En droit genevois actuel, la législation n’est pas adaptée aux modifications législatives fédérales, elle ne mentionne pas la possibilité de déduire des dons en faveur de la Confédération, des cantons, des communes et de leurs établissements et l’on constate que son plafond de déductibilité est bien en deçà des normes fédérales.

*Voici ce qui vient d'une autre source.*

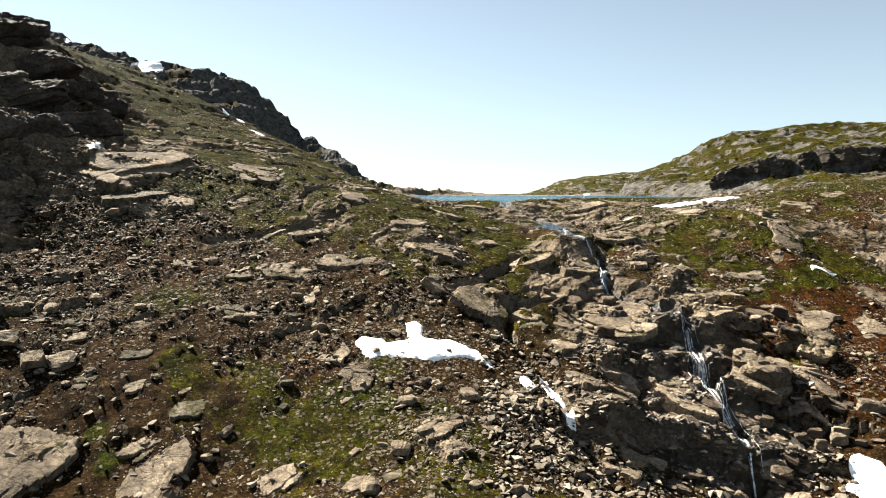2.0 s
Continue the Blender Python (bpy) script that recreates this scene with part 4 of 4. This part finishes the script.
# ---- rubble: stones beyond counting ----
def rubble_field(name, label, total, west, east, south, north, small, big, seed, power=1.0, steep=0.5):
    rng = np.random.default_rng(seed)
    shapes = []
    for k in range(14):
        bm = bmesh.new()
        for q in rng.normal(0, 1, (9, 3)):
            q = q / np.linalg.norm(q) * rng.uniform(0.75, 1.0)
            bm.verts.new((q[0] * 0.55, q[1] * 0.42, q[2] * 0.24))
        bmesh.ops.convex_hull(bm, input=bm.verts)
        bmesh.ops.delete(bm, geom=[v for v in bm.verts if not v.link_faces], context="VERTS")
        bmesh.ops.triangulate(bm, faces=bm.faces)
        bm.verts.index_update()
        shapes.append((np.array([v.co[:] for v in bm.verts]), np.array([[v.index for v in f.verts] for f in bm.faces])))
        bm.free()
    x, y = rng.uniform(west, east, total * 6), south + (north - south) * rng.uniform(0, 1, total * 6) ** power
    keep = rng.uniform(0, 1, total * 6) < stony(x, y)
    x, y = x[keep][:total], y[keep][:total]
    z = height(x, y)
    size = np.minimum(small * (1 - rng.uniform(0, 1, len(x))) ** -steep, big)
    spin, lean1, lean2 = rng.uniform(0, 6.28, len(x)), rng.normal(0, 0.2, len(x)), rng.normal(0, 0.2, len(x))
    pick = rng.integers(14, size=len(x))
    all_co, all_faces, start = [], [], 0
    for k, (co, faces) in enumerate(shapes):
        i = np.where(pick == k)[0]
        c, s = np.cos(spin[i])[:, None], np.sin(spin[i])[:, None]
        px, py, pz = (co[None, :, j] * size[i][:, None] for j in range(3))
        qx, qy = px * c - py * s, px * s + py * c
        qz = pz + qx * lean1[i][:, None] + qy * lean2[i][:, None]
        pts = np.stack([qx + x[i][:, None], qy + y[i][:, None], qz + (z[i] + 0.1 * size[i])[:, None]], 2)
        all_faces.append((faces[None] + start + (np.arange(len(i)) * len(co))[:, None, None]).reshape(-1, 3))
        all_co.append(pts.reshape(-1, 3))
        start += len(i) * len(co)
    ob = new(name, from_arrays(name, np.vstack(all_co), np.vstack(all_faces), STONES, smooth=False))
    return tagged(ob, label, "rubble", kind="stuff")


rubble_field("rubble", "countless small grey stones strewn over the slope", 38000, -72, 84, 48, 130, 0.16, 1.2, 31)
rubble_field("rubble", "countless small grey stones among moss on the upper slope", 42000, -95, 105, 108, 216, 0.18, 1.3, 32)
rubble_field("scree", "grey scree of broken blocks below dark crags", 9000, -80, -42, 60, 150, 0.2, 1.1, 33)
rubble_field("rubble", "dark wet broken stones at the foot of the falls", 4000, 6, 48, 56, 92, 0.35, 1.5, 34)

Dans un souci de renforcer la compétitivité du canton de Genève pour les institutions poursuivant un but d’utilité publique, et par souci d’harmonisation fiscale, ce nouveau projet de loi cantonal propose de porter le plafond de la déduction à 20 % du revenu imposable.

 

2. concernant les impôts sur les successions et sur les donations (modification des art.6 LDE et 28 LDS)

 

  • unification, entre les donations et les successions, des dispositions concernant l’exonération des versements bénévoles ;
  • pour les institutions suisses : exonération complète en cas de libéralités versées à des institutions suisses exonérées d’impôts sur le bénéfice et sur le capital en raison de leur but de service public, d’utilité publique, cultuel, ou en faveur de la Confédération, des cantons, des communes et de leurs établissements ;
  • pour les institutions étrangères, exonération similaire dans la mesure où elles peuvent revendiquer l’application d’une clause de non-discrimination prévue par une convention de double imposition ;
  • pour les autres institutions étrangères, exonération à la libre appréciation du Conseil d’Etat.

 

3. concernant le droit de mutation en cas d’achat d’immeubles par une institution poursuivant un but d’utilité publique (modification art. 42 LDE)

 

  • exonération pour les acquisitions d’immeubles faites dans un but d’utilité publique ou cultuel.

 

Le système actuel exonère du droit de mutation les institutions mentionnées à l’article 28, alinéa 1 lettres a à p (églises, Croix-Rouge etc.), mais pas les autres institutions poursuivant un but d’utilité publique. Cette inégalité de traitement n’a pas de raison d’être. Il convient donc d’élargir le champ d’application de cette disposition.

 

4. concernant l’impôt immobilier complémentaire (modification de l’art 76 al.1 LCP)

 

  • exonération pour les immeubles appartenant à des institutions exonérées d’impôts.

 

Il convient donc de lever toute ambiguïté sur cette question et de prévoir, à l’instar d’autres cantons, une exonération de l’impôt immobilier complémentaire pour les immeubles appartenant à des institutions exonérées d’impôt en raison de leur but d’utilité publique ou de service public.

 

On peut espérer que cette modernisation nécessaire de la fiscalité cantonale aboutira rapidement et incitera ainsi les nombreux mécènes genevois à poursuivre, voire à intensifier, leur action.